Istanbul Diaries: Nov. 3

Note to reader: If you’re actually from Istanbul, have mercy on my touristishness in these posts.

I’m inventing a term for that obvious lack of understanding of a place by which one feels compelled to go on and on about things that are quite commonplace for the locals.

In Mexico, when I overhear English-speaking outsiders try to make sense out of and talk authoritatively about the whys and wherefores of local Mexican customs, or when they write on and on about, say, chickens on buses…or traffic, I get a little impatient. The way Mexico does things is a mystifying world to them and I want to tell them that the way the U.S. or Canada or even England does things is a mystifying world to nearly everyone else on the globe.

But here I am in Istanbul and I’m about to do what a foreigner does. We write about what’s unusual to us, what we don’t understand and what embarrassing predicaments result.

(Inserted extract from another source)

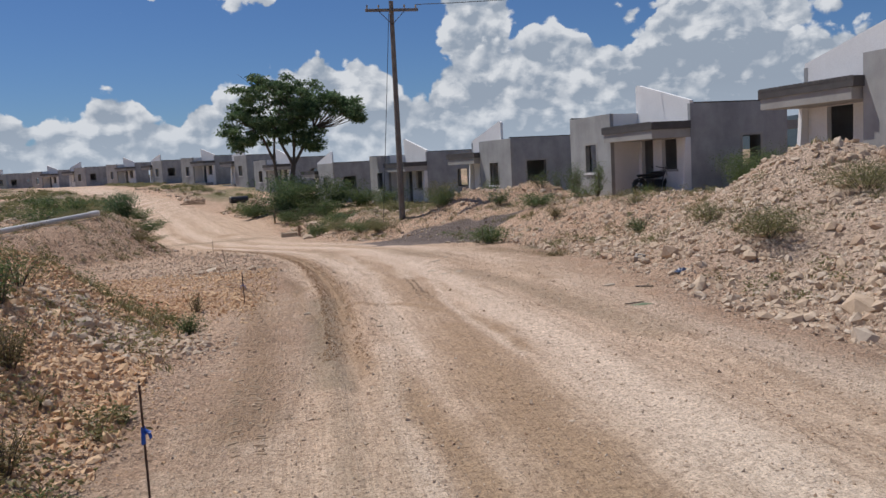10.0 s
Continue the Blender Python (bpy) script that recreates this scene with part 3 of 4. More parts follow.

So far I haven’t landed myself in too many cultural faux pas. Sure I wore my shoes into someone’s house instead of taking them off at the door, but they were also foreigners and looked kindly if not pityingly on my mistake. I also managed not to butcher a two-cheek-kiss greeting instead of the one-cheek I’m accustomed to in Mexico, but I’m pretty sure I made too much contact on the second cheek. I’m not quite sure what went wrong. I was just trying to do the basic air kiss, but maybe my distance or timing was off for having to carry on from the right side. I don’t know, but I smacked her good and proper. I’ll have to work on my left-side kiss. It’s kind of clumsy.

Then there’s the language. I’m sorry to say I’m just mostly throwing out English because my Turkish is “yok,” which according to my dictionary app could mean “there is not,” or “absent,” or “unavailable” or the one I like the best, just “nope.” That pretty much defines how much Turkish I have at the moment: nope!

Maybe in a month I’ll be able to ask for what I really want at the restaurant or even talk to my host family. Meanwhile, I’ll just point and be happy with whatever the waiter brings me and smile a lot to my family.